Livrer le ministre Barazé à la justice sans ménagement risquerait de provoquer une brouille entre les deux alliés et pourrait provoquer le départ de l’ANDP de la Mouvance pour la Renaissance du Niger (MRN). Pour sûr, les cadres et militants de base du parti du ‘’consensus’’ auront du mal à l’admettre et surmonter le coup.
Le président Bazoum est-il prêt à assumer une séparation brutale d’avec l’un de ses fidèles alliés politiques pour être en phase avec son engagement d’investiture rappelé ci-haut ? Le doute est permis ! Mais il dispose d’une porte de sortie honorable, d’une autre option, pour concilier son engagement et la préservation de l’alliance politique.
Devant cette situation, si le président Bazoum entend laisser la justice faire son travail sans entrave, il lui faudra nécessairement prendre langue avec l’appareil directoire de l’ANDP pour lui demander de proposer un nom pour le remplacement du président du parti au sein de l’équipe gouvernementale. Mais quelles sont les chances d’aboutissement d’une telle démarche ? Toute la question est là.
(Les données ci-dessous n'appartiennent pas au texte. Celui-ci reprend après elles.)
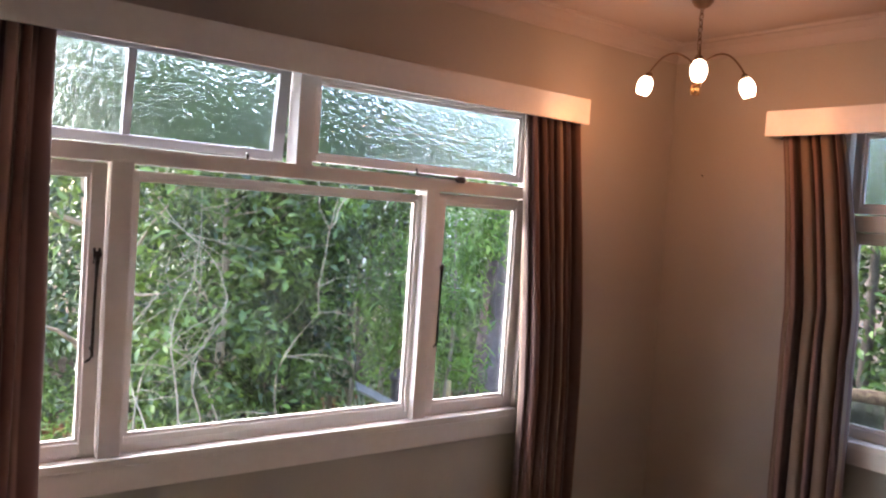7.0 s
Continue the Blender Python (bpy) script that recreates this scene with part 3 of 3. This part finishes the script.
# ---- pendant lamp ----
def pendant(at):
    lamp = thing("pendant_lamp", "three-arm bronze pendant lamp with lit frosted glass shades", "ceiling lamp", at=at)
    bm = bmesh.new()
    lathe(bm, [(0.001, 0.0), (0.045, 0.0), (0.047, -0.006), (0.042, -0.02), (0.03, -0.036), (0.014, -0.045), (0.001, -0.046)][::-1], 24)
    part("canopy", bm, M_BRONZE, lamp, "domed bronze canopy", True)
    bm = bmesh.new()
    for k in range(7):
        z = -0.052 - k * 0.026
        m = Matrix.Translation((0, 0, z)) @ Matrix.Rotation(radians(90 * (k % 2)), 4, 'Z')
        pts = [m @ Vector((0.008 * math.sin(a), 0, 0.017 * math.cos(a))) for a in [i * math.tau / 10 for i in range(11)]]
        tube(bm, pts, 0.0022, 5)
    part("chain", bm, M_BRONZE, lamp, "bronze chain", True)
    bm = bmesh.new()
    lathe(bm, [(0.004, -0.225), (0.010, -0.235), (0.022, -0.255), (0.024, -0.27), (0.012, -0.29), (0.008, -0.33), (0.018, -0.345), (0.02, -0.36), (0.004, -0.37)][::-1], 20)
    part("hub", bm, M_BRONZE, lamp, "", True)
    for k in range(3):
        bm = bmesh.new()
        a = math.tau * k / 3
        tube(bm, [(0.012 * math.cos(a), 0.012 * math.sin(a), -0.35), (0.012 * math.cos(a), 0.012 * math.sin(a), -0.395)], 0.0075, 10)
        part("finial", bm, M_BRASS, lamp, "small brass cylinder", True)
    for k in range(3):
        a = radians(LAMP_TURN + 120 * k)
        c, s = math.cos(a), math.sin(a)
        bm = bmesh.new()
        pts = []
        for i in range(13):
            t = i / 12
            r = 0.02 + 0.200 * t
            z = -0.265 + 0.075 * math.sin(t * 2.3) - 0.075 * t * t
            pts.append((r * c, r * s, z))
        tube(bm, pts, 0.0038, 8)
        part("arm", bm, M_BRONZE, lamp, "curved bronze arm", True)
        e = Vector(pts[-1])
        tilt = Matrix.Translation(e) @ Matrix.Rotation(a, 4, 'Z') @ Matrix.Rotation(radians(-20), 4, 'Y')
        bm = bmesh.new()
        lathe(bm, [(0.004, 0.0), (0.013, -0.003), (0.016, -0.02), (0.004, -0.024)][::-1], 16, tilt)
        part("cup", bm, M_BRONZE, lamp, "", True)
        bm = bmesh.new()
        lathe(bm, [(0.011, -0.018), (0.022, -0.027), (0.031, -0.047), (0.033, -0.067), (0.028, -0.090), (0.022, -0.101), (0.019, -0.099)][::-1], 20, tilt)
        sh = part("shade", bm, M_SHADE, lamp, "lit frosted glass tulip shade", True)
        bulb("lamp_bulb", tuple(Vector(at) + tilt @ Vector((0, 0, -0.16))), 0.15, (1.0, 0.34, 0.11), 0.04)
    return lamp


LAMP_TURN = 217
pendant((-0.70, -0.63, CEIL - 0.001))

# ---- garden ----
GZ = -0.75


def ground():
    bm = bmesh.new()
    n = 90
    rows = []
    for j in range(n + 1):
        row = []
        for i in range(n + 1):
            a, b = (i / n - 0.5) * 2, (j / n - 0.5) * 2
            x, y = 400 * a * abs(a) ** 2.2, 400 * b * abs(b) ** 2.2
            z = GZ + 0.06 * noise.noise((x * 0.9, y * 0.9, 0))
            row.append(bm.verts.new((x, y, z)))
        rows.append(row)
    for j in range(n):
        for i in range(n):
            bm.faces.new((rows[j][i], rows[j][i + 1], rows[j + 1][i + 1], rows[j + 1][i]))
    tagged(part("ground", bm, M_SOIL, None, "", True), "brown leaf-littered garden soil", "ground", kind="structure")


ground()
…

Si les cadres restent solidaires vis-à-vis de leur président dans cette difficile épreuve, l’initiative risque d’être vouée à l’échec et de précipiter le départ de l’ANDP de la majorité présidentielle. Un autre paramètre à ne pas perdre de vue, nombre de cadres épinglés dans ce dossier Sonuci appartiennent à l’ANDP Zaman Lahiya. C’est dire que c’est une saignée importante que le parti risque de subir dans cette affaire.